▶ _What this task involves_:
Restrict the output to the lines below starting at the one that contains "Continue the Blender" and ending at the one that contains "red stone on", and restate them word for word, both ends included.

↓

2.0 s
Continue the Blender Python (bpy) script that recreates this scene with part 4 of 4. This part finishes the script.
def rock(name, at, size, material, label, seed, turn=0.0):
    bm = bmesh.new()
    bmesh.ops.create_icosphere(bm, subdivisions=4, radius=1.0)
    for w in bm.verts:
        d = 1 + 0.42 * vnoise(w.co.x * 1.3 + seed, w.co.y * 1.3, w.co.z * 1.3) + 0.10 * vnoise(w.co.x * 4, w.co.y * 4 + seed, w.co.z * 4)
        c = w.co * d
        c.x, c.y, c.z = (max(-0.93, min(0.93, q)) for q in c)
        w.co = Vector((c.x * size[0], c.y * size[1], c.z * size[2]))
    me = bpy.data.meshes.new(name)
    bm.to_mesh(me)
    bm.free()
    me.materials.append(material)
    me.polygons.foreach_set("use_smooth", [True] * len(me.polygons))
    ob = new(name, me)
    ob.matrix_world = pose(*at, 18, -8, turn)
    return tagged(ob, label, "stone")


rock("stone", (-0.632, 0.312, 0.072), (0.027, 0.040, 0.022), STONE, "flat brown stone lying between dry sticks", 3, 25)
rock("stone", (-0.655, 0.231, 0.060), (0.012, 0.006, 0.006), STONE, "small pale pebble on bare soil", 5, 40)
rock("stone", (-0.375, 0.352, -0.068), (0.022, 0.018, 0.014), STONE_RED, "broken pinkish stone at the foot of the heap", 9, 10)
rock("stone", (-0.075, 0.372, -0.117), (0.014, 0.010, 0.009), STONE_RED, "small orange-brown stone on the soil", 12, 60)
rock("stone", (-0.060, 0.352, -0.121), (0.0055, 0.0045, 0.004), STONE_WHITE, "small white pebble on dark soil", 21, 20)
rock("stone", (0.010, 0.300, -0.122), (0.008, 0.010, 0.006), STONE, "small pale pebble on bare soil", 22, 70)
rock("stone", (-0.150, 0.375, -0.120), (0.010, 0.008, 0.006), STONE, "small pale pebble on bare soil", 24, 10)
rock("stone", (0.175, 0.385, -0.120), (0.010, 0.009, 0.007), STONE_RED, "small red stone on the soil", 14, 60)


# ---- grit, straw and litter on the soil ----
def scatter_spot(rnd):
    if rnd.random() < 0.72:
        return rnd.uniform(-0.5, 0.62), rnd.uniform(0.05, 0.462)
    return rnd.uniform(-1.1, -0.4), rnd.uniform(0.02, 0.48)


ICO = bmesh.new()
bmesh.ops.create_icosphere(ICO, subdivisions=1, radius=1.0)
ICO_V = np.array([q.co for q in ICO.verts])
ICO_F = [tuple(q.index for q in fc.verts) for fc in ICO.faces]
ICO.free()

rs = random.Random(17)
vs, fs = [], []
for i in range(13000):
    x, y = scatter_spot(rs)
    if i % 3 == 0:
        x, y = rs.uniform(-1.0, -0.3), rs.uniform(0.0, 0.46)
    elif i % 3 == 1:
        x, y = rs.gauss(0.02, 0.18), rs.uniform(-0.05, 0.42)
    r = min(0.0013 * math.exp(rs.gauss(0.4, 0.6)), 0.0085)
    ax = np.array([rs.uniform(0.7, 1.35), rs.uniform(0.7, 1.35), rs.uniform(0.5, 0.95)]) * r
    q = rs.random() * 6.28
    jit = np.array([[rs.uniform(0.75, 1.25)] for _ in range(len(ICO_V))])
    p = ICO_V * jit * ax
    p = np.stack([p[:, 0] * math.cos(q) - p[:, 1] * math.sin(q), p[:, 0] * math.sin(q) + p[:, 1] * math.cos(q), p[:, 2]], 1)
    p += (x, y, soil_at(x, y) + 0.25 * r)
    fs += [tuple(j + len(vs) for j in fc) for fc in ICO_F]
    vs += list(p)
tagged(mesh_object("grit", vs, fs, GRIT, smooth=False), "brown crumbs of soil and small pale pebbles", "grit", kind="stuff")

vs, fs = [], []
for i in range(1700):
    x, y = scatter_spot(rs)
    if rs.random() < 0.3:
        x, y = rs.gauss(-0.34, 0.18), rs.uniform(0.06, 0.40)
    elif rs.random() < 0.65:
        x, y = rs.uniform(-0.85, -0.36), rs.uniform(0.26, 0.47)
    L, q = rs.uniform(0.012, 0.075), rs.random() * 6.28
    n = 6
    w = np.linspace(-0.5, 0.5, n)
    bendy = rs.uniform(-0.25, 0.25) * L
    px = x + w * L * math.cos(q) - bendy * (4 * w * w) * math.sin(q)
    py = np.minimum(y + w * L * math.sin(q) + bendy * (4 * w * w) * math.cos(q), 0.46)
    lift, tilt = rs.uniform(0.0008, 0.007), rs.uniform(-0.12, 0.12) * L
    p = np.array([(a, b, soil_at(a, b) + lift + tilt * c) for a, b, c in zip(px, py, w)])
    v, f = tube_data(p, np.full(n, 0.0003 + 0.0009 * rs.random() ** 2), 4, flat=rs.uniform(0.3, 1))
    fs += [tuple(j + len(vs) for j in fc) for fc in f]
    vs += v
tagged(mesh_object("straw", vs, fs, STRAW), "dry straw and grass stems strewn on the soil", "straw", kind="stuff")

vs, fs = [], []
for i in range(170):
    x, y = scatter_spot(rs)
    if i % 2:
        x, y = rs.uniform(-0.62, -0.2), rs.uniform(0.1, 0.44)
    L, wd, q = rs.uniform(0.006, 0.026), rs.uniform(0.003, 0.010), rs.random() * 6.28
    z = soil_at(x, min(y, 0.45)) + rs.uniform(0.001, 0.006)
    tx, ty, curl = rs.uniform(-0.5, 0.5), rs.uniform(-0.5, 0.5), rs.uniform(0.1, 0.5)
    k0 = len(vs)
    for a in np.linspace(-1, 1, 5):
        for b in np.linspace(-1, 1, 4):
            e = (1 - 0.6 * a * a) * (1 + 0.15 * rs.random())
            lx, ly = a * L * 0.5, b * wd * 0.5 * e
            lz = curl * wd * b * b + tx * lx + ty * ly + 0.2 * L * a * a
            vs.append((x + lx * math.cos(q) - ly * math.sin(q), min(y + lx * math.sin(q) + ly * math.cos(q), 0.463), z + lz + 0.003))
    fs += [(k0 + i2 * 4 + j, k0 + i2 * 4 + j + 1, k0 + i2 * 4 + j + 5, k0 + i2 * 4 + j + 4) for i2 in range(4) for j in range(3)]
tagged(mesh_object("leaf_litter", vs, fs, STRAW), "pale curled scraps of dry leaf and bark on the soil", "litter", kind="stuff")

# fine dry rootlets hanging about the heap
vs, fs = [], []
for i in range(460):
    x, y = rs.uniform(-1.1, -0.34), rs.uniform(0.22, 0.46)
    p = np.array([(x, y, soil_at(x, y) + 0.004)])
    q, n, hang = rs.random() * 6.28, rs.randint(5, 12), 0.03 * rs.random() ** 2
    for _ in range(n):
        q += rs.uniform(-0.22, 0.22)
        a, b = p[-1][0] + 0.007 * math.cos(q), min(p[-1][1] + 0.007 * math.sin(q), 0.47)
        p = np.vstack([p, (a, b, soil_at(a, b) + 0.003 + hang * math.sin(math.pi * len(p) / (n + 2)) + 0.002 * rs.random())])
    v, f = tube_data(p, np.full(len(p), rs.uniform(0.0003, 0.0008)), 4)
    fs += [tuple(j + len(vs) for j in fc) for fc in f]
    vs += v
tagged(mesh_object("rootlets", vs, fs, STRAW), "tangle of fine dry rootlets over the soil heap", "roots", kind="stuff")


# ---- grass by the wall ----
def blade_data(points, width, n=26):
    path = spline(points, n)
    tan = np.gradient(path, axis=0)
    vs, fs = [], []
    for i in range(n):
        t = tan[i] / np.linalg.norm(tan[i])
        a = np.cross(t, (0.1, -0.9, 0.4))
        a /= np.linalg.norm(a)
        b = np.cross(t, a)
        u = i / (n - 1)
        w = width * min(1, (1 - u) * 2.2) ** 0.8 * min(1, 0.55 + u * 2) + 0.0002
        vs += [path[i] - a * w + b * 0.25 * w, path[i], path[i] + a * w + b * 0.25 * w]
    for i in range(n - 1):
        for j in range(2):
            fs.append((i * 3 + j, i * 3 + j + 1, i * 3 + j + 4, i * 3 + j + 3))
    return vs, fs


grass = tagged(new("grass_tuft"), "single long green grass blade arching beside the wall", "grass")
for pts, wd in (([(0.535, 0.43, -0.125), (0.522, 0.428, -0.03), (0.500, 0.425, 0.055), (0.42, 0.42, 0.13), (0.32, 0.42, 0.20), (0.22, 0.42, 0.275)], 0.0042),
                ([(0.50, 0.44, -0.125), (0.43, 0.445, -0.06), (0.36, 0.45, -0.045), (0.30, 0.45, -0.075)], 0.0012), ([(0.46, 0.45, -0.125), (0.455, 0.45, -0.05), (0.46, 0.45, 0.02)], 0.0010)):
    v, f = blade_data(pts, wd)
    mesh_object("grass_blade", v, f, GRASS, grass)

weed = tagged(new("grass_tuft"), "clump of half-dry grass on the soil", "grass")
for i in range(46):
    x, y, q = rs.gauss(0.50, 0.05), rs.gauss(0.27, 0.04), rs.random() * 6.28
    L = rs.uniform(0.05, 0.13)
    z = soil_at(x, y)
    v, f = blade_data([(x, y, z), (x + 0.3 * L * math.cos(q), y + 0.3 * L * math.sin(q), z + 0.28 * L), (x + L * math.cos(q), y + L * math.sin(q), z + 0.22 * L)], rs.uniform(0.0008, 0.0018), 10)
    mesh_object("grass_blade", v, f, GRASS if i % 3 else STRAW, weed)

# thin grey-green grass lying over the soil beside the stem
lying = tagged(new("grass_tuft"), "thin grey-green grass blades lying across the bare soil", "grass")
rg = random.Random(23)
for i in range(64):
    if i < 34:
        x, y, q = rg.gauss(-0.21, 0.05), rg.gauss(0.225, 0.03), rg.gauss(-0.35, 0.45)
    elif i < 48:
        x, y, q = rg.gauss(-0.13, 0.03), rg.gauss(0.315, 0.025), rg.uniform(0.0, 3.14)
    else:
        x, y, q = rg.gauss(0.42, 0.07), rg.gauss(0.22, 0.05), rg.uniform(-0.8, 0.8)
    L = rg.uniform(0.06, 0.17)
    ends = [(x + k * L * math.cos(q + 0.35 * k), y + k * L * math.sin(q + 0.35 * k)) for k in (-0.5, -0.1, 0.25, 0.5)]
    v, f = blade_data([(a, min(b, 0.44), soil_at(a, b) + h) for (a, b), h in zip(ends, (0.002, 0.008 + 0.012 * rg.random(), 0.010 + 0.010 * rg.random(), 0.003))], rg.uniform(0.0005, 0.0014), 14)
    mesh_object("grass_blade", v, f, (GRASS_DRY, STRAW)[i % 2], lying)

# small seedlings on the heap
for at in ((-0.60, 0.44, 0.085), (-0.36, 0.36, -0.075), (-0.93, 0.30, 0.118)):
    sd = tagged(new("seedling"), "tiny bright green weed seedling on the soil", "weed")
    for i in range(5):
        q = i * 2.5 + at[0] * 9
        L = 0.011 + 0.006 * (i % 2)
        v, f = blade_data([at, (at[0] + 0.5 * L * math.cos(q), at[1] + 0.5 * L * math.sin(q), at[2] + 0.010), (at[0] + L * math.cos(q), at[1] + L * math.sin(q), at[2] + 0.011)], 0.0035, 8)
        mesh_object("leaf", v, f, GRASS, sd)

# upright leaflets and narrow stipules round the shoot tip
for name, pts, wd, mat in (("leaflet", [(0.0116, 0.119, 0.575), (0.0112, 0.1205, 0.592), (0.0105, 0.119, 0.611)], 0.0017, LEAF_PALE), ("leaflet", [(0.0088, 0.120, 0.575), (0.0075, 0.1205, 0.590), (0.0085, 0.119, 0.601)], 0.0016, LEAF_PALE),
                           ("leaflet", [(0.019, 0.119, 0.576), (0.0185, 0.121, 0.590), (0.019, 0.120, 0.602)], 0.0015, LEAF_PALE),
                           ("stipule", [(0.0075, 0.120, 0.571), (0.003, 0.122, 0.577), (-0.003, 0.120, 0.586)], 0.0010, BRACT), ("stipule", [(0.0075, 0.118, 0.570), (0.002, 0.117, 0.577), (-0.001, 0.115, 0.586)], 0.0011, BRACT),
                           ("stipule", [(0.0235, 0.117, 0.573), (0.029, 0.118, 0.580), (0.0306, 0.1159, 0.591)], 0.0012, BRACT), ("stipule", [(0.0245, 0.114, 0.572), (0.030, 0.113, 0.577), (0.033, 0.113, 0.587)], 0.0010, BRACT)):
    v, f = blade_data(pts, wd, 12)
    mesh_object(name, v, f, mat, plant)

↑

▶ _Worked answer_:
Continue the Blender Python (bpy) script that recreates this scene with part 4 of 4. This part finishes the script.
def rock(name, at, size, material, label, seed, turn=0.0):
    bm = bmesh.new()
    bmesh.ops.create_icosphere(bm, subdivisions=4, radius=1.0)
    for w in bm.verts:
        d = 1 + 0.42 * vnoise(w.co.x * 1.3 + seed, w.co.y * 1.3, w.co.z * 1.3) + 0.10 * vnoise(w.co.x * 4, w.co.y * 4 + seed, w.co.z * 4)
        c = w.co * d
        c.x, c.y, c.z = (max(-0.93, min(0.93, q)) for q in c)
        w.co = Vector((c.x * size[0], c.y * size[1], c.z * size[2]))
    me = bpy.data.meshes.new(name)
    bm.to_mesh(me)
    bm.free()
    me.materials.append(material)
    me.polygons.foreach_set("use_smooth", [True] * len(me.polygons))
    ob = new(name, me)
    ob.matrix_world = pose(*at, 18, -8, turn)
    return tagged(ob, label, "stone")


rock("stone", (-0.632, 0.312, 0.072), (0.027, 0.040, 0.022), STONE, "flat brown stone lying between dry sticks", 3, 25)
rock("stone", (-0.655, 0.231, 0.060), (0.012, 0.006, 0.006), STONE, "small pale pebble on bare soil", 5, 40)
rock("stone", (-0.375, 0.352, -0.068), (0.022, 0.018, 0.014), STONE_RED, "broken pinkish stone at the foot of the heap", 9, 10)
rock("stone", (-0.075, 0.372, -0.117), (0.014, 0.010, 0.009), STONE_RED, "small orange-brown stone on the soil", 12, 60)
rock("stone", (-0.060, 0.352, -0.121), (0.0055, 0.0045, 0.004), STONE_WHITE, "small white pebble on dark soil", 21, 20)
rock("stone", (0.010, 0.300, -0.122), (0.008, 0.010, 0.006), STONE, "small pale pebble on bare soil", 22, 70)
rock("stone", (-0.150, 0.375, -0.120), (0.010, 0.008, 0.006), STONE, "small pale pebble on bare soil", 24, 10)
rock("stone", (0.175, 0.385, -0.120), (0.010, 0.009, 0.007), STONE_RED, "small red stone on the soil", 14, 60)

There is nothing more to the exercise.